Dla mnie Morrowind mimo rocznika 2002 to wciąż jedna z najśliczniejszych gier, a z modami to już w ogóle.
A grafika Falloutów jest bezproblemowo do przebolenia.
Nie trujcie, FNV z ENB i paczkami tekstur HD naprawdę wizualnie daje radę:
Ja z kolei nie potrafię zrozumieć jak ludzie mogą narzekać na grafikę np. w Underrail i jednocześnie może im się podobać grafika w F:NV. Grafika to także koherentność wizji artystycznej, konsekwencja w jakości prezentowanej treści graficznej. W Falloucie 3/NV/4 tego nie ma.
IMO FNV ma grafikę taką jaką powinien mieć. Tzn. wolę ten klimat brudnego świata, brudnych postaci i topornych tekstur, niż lalusiowate krągłości, dziecinne kolorki F4.
I właśnie za to cenię sobie F3 i FNV, gdyby F4 miało ten sam silnik i oprawę byłbym zachwycony.
Najważniejsze jest to że dzięki tym modom można zlikwidować stuttering obecny w grze. 99% ludzi pewnie tego nie widzi ale dla mnie bez tej poprawki gra była niegrywalna.
Lol, artykuł sprzed 8 lat odświeżony na stronę główną, z modami które były przestarzałe już w poprzedniej dekadzie xD
Nie instalujcie przede wszystkim żadnego ENB bo ENB pod New Vegas nigdy nie zostało ukończone i jest zabugowane, ma problemy z przezroczystością modeli i tak dalej. Istnieje wciąż rozwijany New Vegas Reloaded ale on też ma swoje problemy i bardzo mocno tankuje FPSy jak się powłącza różne efekty (ja na RTX 4070ti Super mam w New Vegas kilkaset FPS, gram na zablokowanym 165fps a ten mod powoduje że mam spadki poniżej 100).
Nie instalujcie EVE bo to stary i zabugowany mod.
I nie korzystajcie z Vortexa bo to jest śmiechu warty syf, nie ma nic lepszego niż Mod Organizer 2.
Skonfigurujcie sobie ładnie stabilne New Vegas z poradnikiem Viva New Vegas a potem do tego dołóżcie jakieś niestarożytne mody z kategorii Models&Textures na nexusie i będzie cacy.

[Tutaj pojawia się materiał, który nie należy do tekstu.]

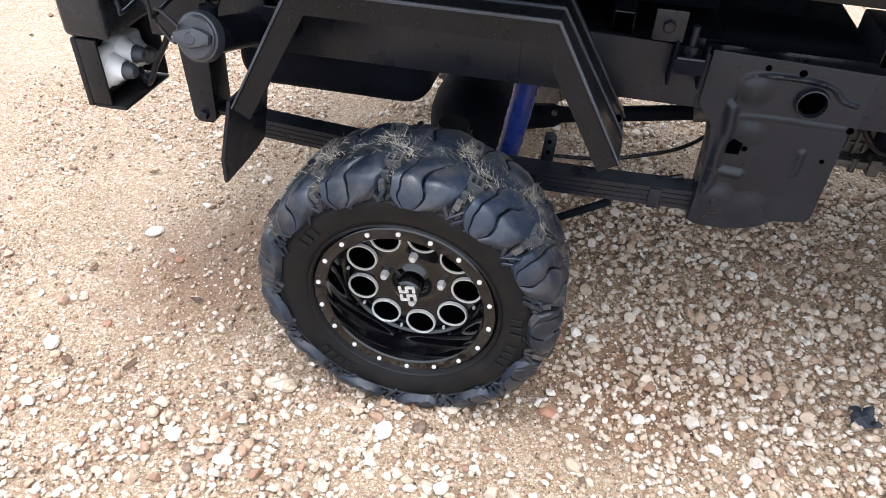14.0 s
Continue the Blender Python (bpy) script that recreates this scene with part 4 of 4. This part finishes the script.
part("loose_cable", tube(curve_points([(0.90, 0.36, 0.545), (0.968, 0.31, 0.506), (1.034, 0.30, 0.468), (1.15, 0.29, 0.440)], 22), 0.0035, 8), M_HOSE, truck, "loose black cable")
part("wiring_loom", tube(curve_points([(0.82, 0.42, 0.79), (0.90, 0.40, 0.80), (0.99, 0.38, 0.83), (1.06, 0.36, 0.81)], 22), 0.006, 8), M_HOSE, truck, "black wiring loom")
part("wiring_loom", tube(curve_points([(0.80, 0.60, 0.835), (0.86, 0.58, 0.868), (0.95, 0.56, 0.872), (1.00, 0.55, 0.835)], 24), 0.007, 8), M_UNDER, truck, "black wiring loom")
for x, w, z in ((0.560, 0.022, 0.855), (0.600, 0.020, 0.840), (0.960, 0.004, 0.850), (0.990, 0.016, 0.755)):
    part("pump_bracket", prism([(x - w, 0.72), (x + w, 0.72), (x + 0.6 * w, z - 0.02), (x + 0.8 * w, z), (x - 0.3 * w, z + 0.006), (x - 0.8 * w, z - 0.015)], 0.42, 0.43, 0.002), M_UNDER, truck, "black tipping gear bracket")
part("tipping_base", box(0.735, 1.02, 0.470, 0.540, 0.600, 0.690, 0.006), M_UNDER, truck, "black tipping gear base")
part("brake_rod", tube([(0.200, 0.235, 0.315), (0.345, 0.235, 0.405)], 0.008, 10), M_UNDER, truck, "thin black rod under the spring")
part("gearbox_hose", tube(curve_points([(0.78, 0.44, 0.60), (0.81, 0.42, 0.53), (0.86, 0.43, 0.49), (0.93, 0.44, 0.50)], 18), 0.007, 8), M_HOSE, truck, "thin black gearbox hose")

# -- cab --
AX, AZ, AR, BR = 1.948, 0.436, 0.312, 0.442     # wheel arch: middle, height, radius, flare radius
CAB_BACK, CAB_FRONT = 1.333, 2.56


def skin_y(x, z):
    """The outer face of the cab side: nearly upright, tucked in at the sill, swollen round the arch."""
    y = -0.020
    if z < 0.845:
        y += 0.005 * min(1, (0.845 - z) / 0.024)
    if z < 0.562:
        k = min(1, (0.562 - z) / 0.026)
        y += -0.014 * k * k * (3 - 2 * k) * min(1, max(0, (x - 1.380) / 0.030)) + 0.16 * max(0, 0.50 - z)
    if z > 0.95:
        y += 0.02 * (z - 0.95)
    if x < 1.378:
        y += 0.022 * min(1, (1.378 - x) / 0.016) - 0.004 * max(0, 1 - abs(x - 1.357) / 0.005) + 0.026 * max(0, (1.352 - x) / 0.019)
    if x > 2.40:
        y += 0.30 * (x - 2.40) ** 2 / 0.16 * 0.3
    d = math.hypot(x - AX, z - AZ)
    if d < BR:
        k = (BR - d) / (BR - AR)
        y += 0.005 * min(1, k * 7) - 0.026 * min(1, max(0, k - 0.10))
    return y


def cab_lean(x, z):
    """The cab's rear edge leans forward a little towards its top."""
    return 0.026 * min(1, max(0, (z - 0.60) / 0.48)) * min(1, max(0, 1 - (x - CAB_BACK) / 0.075))


def cab_side(flip):
    """The cab's side skin as a fine sheet round the wheel arch, turned in at its edges."""
    bm = bmesh.new()
    top = 1.088
    rows = []
    steps = 260
    # rays from the arch's middle out to the outline of the side
    def outline(a):
        dx, dz = math.sin(a), math.cos(a)
        best = 9.0
        for px, pz, nx, nz in ((0, top, 0, 1), (CAB_FRONT, 0, 1, 0), (CAB_BACK, 0, -1, 0), (0, 0.442, 0, -1), (1.375, 0.442, -0.945, -0.327)):
            den = dx * nx + dz * nz
            if den > 1e-6:
                best = min(best, ((px - AX) * nx + (pz - AZ) * nz) / den)
        return best
    angles = [-2.02 + 4.04 * k / steps for k in range(steps + 1)]
    for c in ((CAB_BACK, top), (CAB_FRONT, top), (CAB_BACK + 0.003, 0.555)):
        a = math.atan2(c[0] - AX, c[1] - AZ)
        angles.append(a)
    angles = sorted(a for a in angles if -1.62 <= a <= 1.60)
    angles[0] = math.atan2(1.375 - AX, 0.4421 - AZ)
    angles[-1] = math.atan2(CAB_FRONT - AX, 0.4421 - AZ)
    for a in angles:
        far = outline(a)
        near = AR + 0.030 * max(0, -a - 1.15) ** 1.2 + 0.085 * max(0, a - 0.85) ** 1.3
        reach = [near + (BR - near) * f for f in (0, 0.05, 0.3, 0.6, 0.85, 0.90, 0.93, 0.96, 1.0)]
        if far > BR + 0.01:
            reach += [BR + (far - BR) * f for f in (k / 44 for k in range(1, 45))]
        else:
            reach = [near + (far - near) * k / 52 for k in range(53)]
        pts = [(AX + d * math.sin(a), AZ + d * math.cos(a)) for d in reach]
        row = [bm.verts.new((x, skin_y(x, z), z)) for x, z in pts]
        x, z = pts[0]
        row.insert(0, bm.verts.new((x, skin_y(x, z) + 0.007, z)))
        x, z = pts[-1]
        row.append(bm.verts.new((x + (0.004 if x < 1.5 else 0), skin_y(x, z) + 0.012, z)))
        rows.append(row)
    for a, b in zip(rows, rows[1:]):
        for k in range(len(a) - 1):
            bm.faces.new((a[k], a[k + 1], b[k + 1], b[k]))
    for v in bm.verts:
        v.co.x += cab_lean(v.co.x, v.co.z)
    if flip:
        bmesh.ops.transform(bm, verts=bm.verts, matrix=Matrix.Translation((0, FAR, 0)) @ Matrix.Diagonal((1, -1, 1, 1)))
    return bm


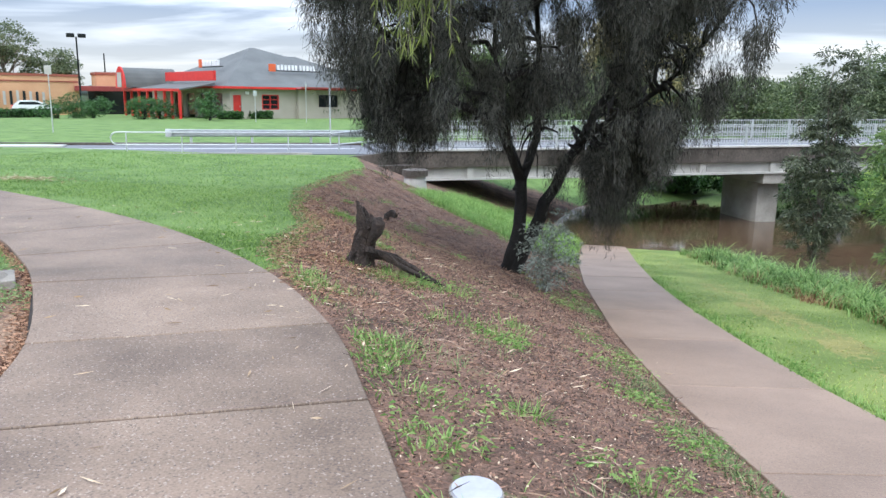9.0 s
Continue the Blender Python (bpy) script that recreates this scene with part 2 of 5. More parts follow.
# paler copies of the shrub leaves: lit clump tops put into the colour
M_LIT_LEAF = leaf_material("lit_top_yellow_green_leaves", (0.24, 0.36, 0.06), (0.46, 0.58, 0.17), 0.5, 0.4, 0.5)
M_LIT_LEAF_DARK = leaf_material("lit_top_green_leaves", (0.10, 0.22, 0.05), (0.27, 0.42, 0.12), 0.42, 0.3, 0.5)
M_LITTER_RED = material("reddish_leaf_litter", (0.11, 0.052, 0.03), (0.45, 0.26, 0.16), 0.9, island=1.0, bump=0, space="World")
M_STRIP = material("bark_strips", (0.06, 0.036, 0.026), (0.42, 0.29, 0.21), 0.9, island=1.0, bump=0, space="World")
M_SAPLING = leaf_material("sapling_leaves", (0.09, 0.15, 0.05), (0.26, 0.36, 0.13), 0.5, 0.35)
M_SAPGREY = leaf_material("grey_sapling_leaves", (0.05, 0.065, 0.04), (0.15, 0.17, 0.10), 0.5, 0.25)
M_SILVER = leaf_material("silver_grey_leaves", (0.12, 0.14, 0.11), (0.30, 0.33, 0.28), 0.6, 0.2)
M_OLIVE = leaf_material("olive_brown_leaves", (0.20, 0.175, 0.07), (0.42, 0.37, 0.18), 0.6, 0.35)
M_FARTREE = leaf_material("far_tree_leaves", (0.07, 0.098, 0.05), (0.19, 0.23, 0.12), 0.6, 0.3)
M_FARTREE_B = leaf_material("far_tree_fresh_leaves", (0.07, 0.11, 0.035), (0.19, 0.25, 0.09), 0.6, 0.25)
M_FEATHER = leaf_material("casuarina_needles", (0.06, 0.085, 0.04), (0.17, 0.21, 0.10), 0.6, 0.4)
M_HILL = material("wooded_hill", (0.035, 0.05, 0.04), (0.08, 0.10, 0.075), 0.95, scale=0.03, fine=0.2, bump=0.8, depth=4, space="World")

# the ground: turf, mown strip, mulch and rough soil, told apart by the weights laid on the sheet
M_GROUND = material("ground_soil", (0.022, 0.012, 0.009), (0.27, 0.155, 0.105), 0.95, scale=2.5, fine=50, bump=0.9, depth=0.03, space="World")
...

Poza oświetleniem i cieniowaniem tej grze (i "trójce") wizualnie nic nie brakuje, ale ... jeśli chodzi o mechanikę to już jest mocno archaiczna. Remaster mogłby polegać wyłącznie przeniesieniu animacji z najnowszych Fallout-ów.
Nie sugerujcie się poradnikiem Gry Online, bo zepsujecie sobie grę. Poradnik pomija ważne kroki opisane w Description każdego z modów. W dodatku proponuje stare, niestabilne/niedokończone projekty które dziś mogą powodować Crash-To-Desktop.
Polecam wyszukać w google Viva New Vegas Guide i robić według niego krok po kroku.
Jeśli chcecie zachować pełne spolszczenie to niektóre modyfikacje trzeba omijać (te dodające pliki .esp i .esm - chyba, że jest przetłumaczona wersja), a skupić się na modach tzw. ESPless. Sporo modyfikacji podmieniajacych mesh/textures też jest kompatybilne z polską (wg Steam ruską) wersją.
Najlepsze doznania z modów oczywiście na wersji angielskiej, więc też polecam - mniej kombinowania.
I tu masz rację - właśnie skończyłem po raz kolejny. "Przemodowałem" grę i była męczarnia.
Hackowanie komp - po 1 błedzie długie ładowanie animacji.
Często zawiecha przy wychodzeniu z pomieszczeń.
Bunkier Bractwa Stali i odnalezienia wyjścia - okropne XD.
Grafa już lepsza nie będzie.
Czasami warto zapamiętać gry z czasów- kiedy były dostosowane do sprzętu ze swojej epoki.
Zamiast frajdy z powrotu do NV miałem efekt odwrotny.